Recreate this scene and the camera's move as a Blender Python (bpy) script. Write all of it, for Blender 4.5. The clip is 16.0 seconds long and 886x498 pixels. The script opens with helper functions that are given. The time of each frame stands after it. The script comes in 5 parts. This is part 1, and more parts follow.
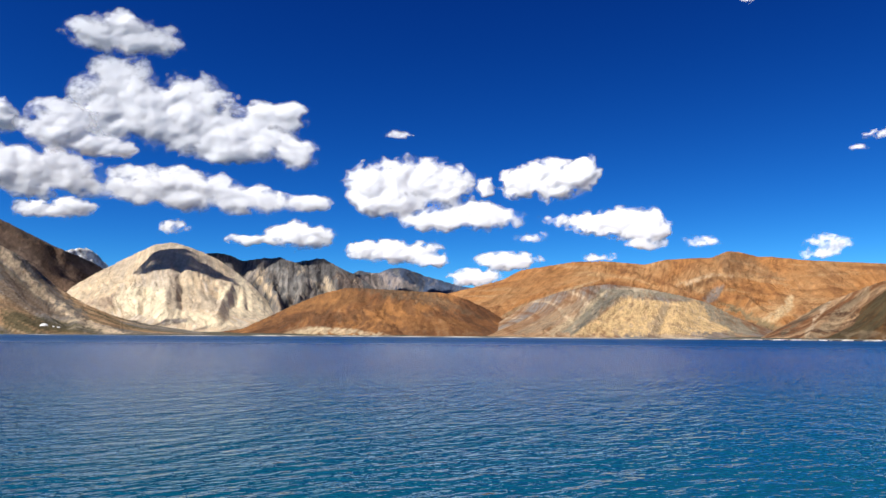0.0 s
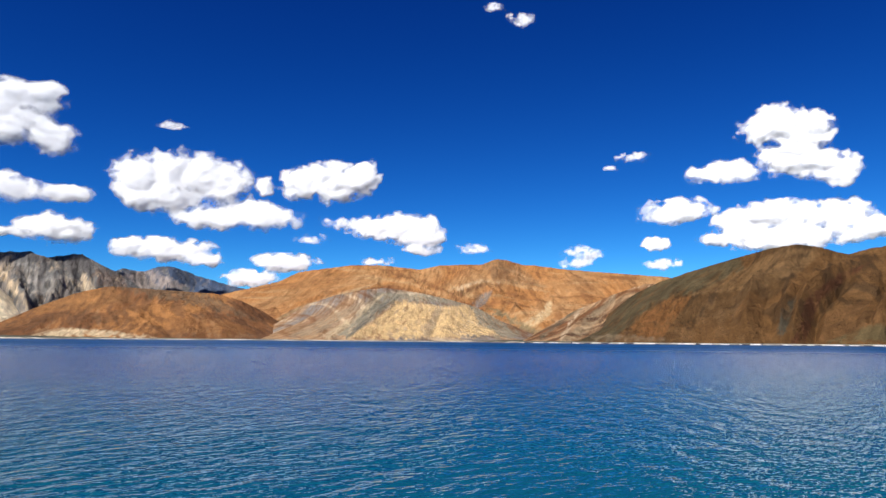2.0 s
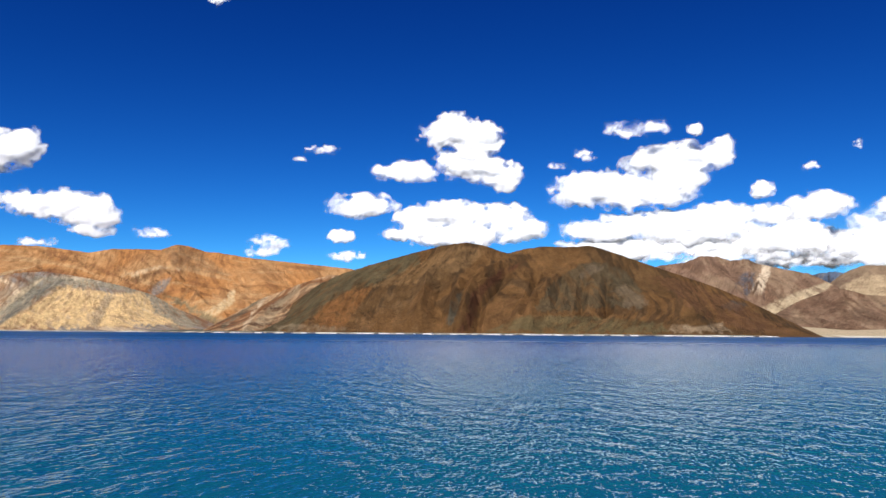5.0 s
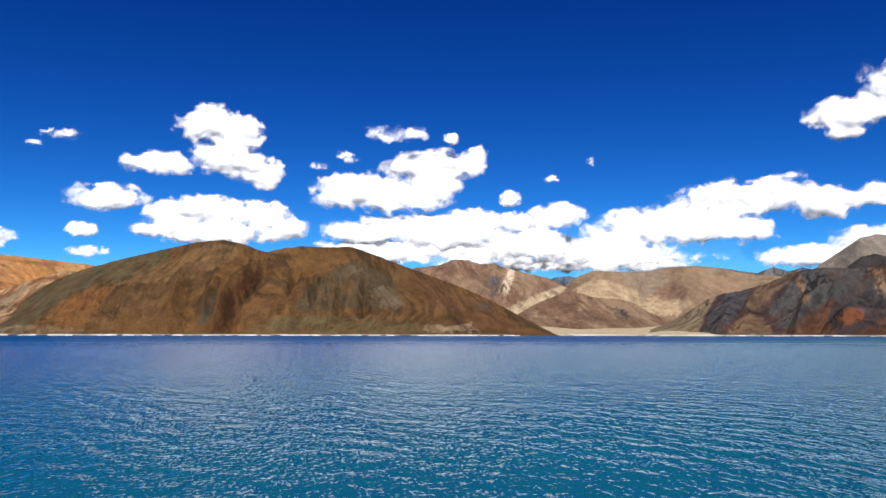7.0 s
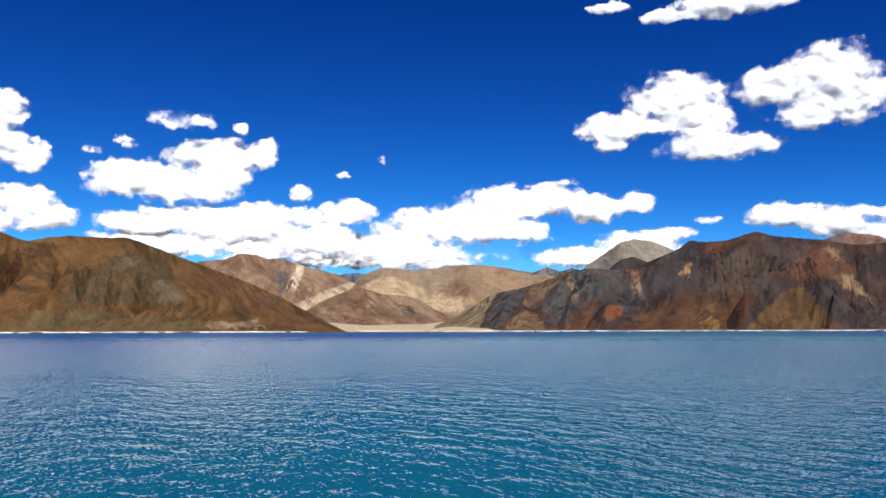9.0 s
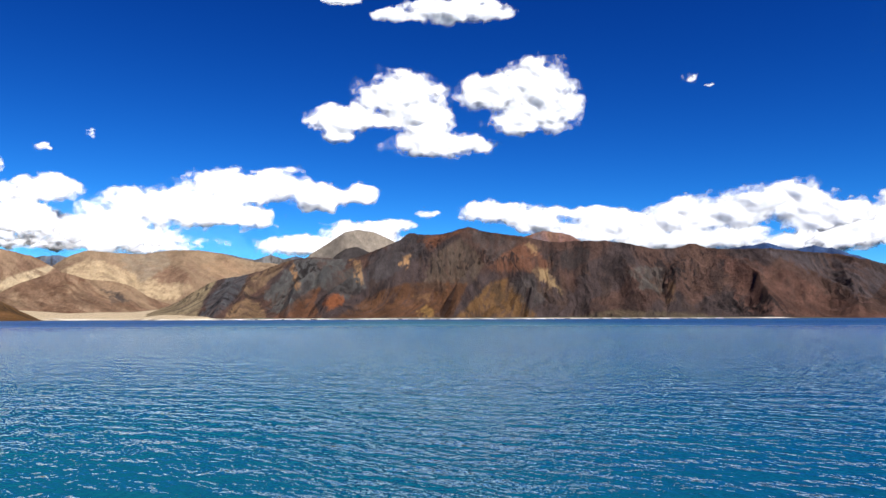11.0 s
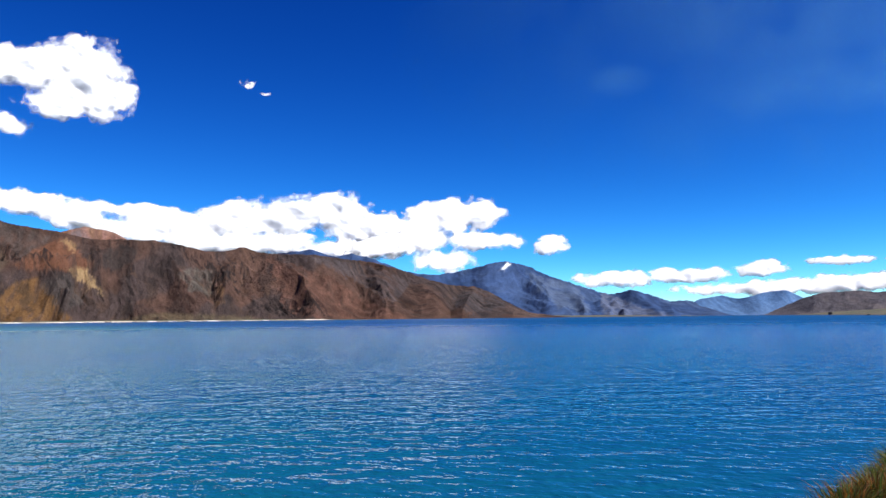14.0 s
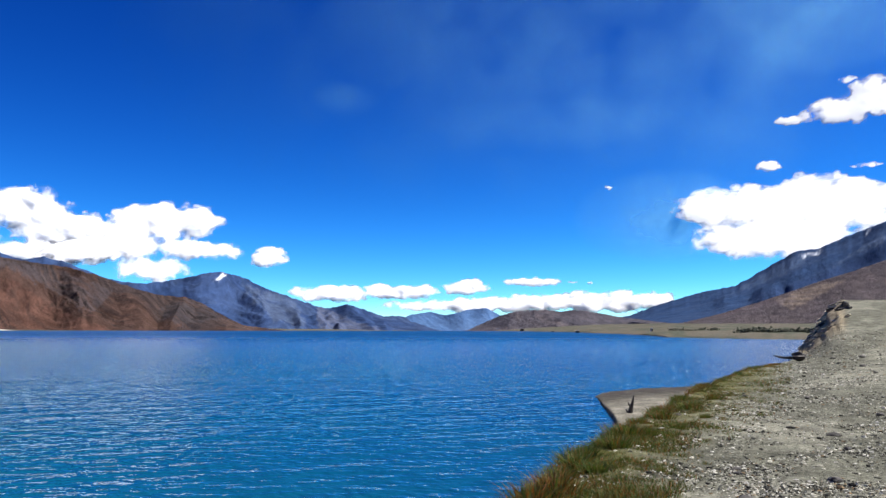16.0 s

———

Without the pictures, transcribe the listing above exactly.

-- The result --
Recreate this scene and the camera's move as a Blender Python (bpy) script. Write all of it, for Blender 4.5. The clip is 16.0 seconds long and 886x498 pixels. The script opens with helper functions that are given. The time of each frame stands after it. The script comes in 5 parts. This is part 1, and more parts follow.
0.0 s
2.0 s
5.0 s
7.0 s
9.0 s
11.0 s
14.0 s
16.0 s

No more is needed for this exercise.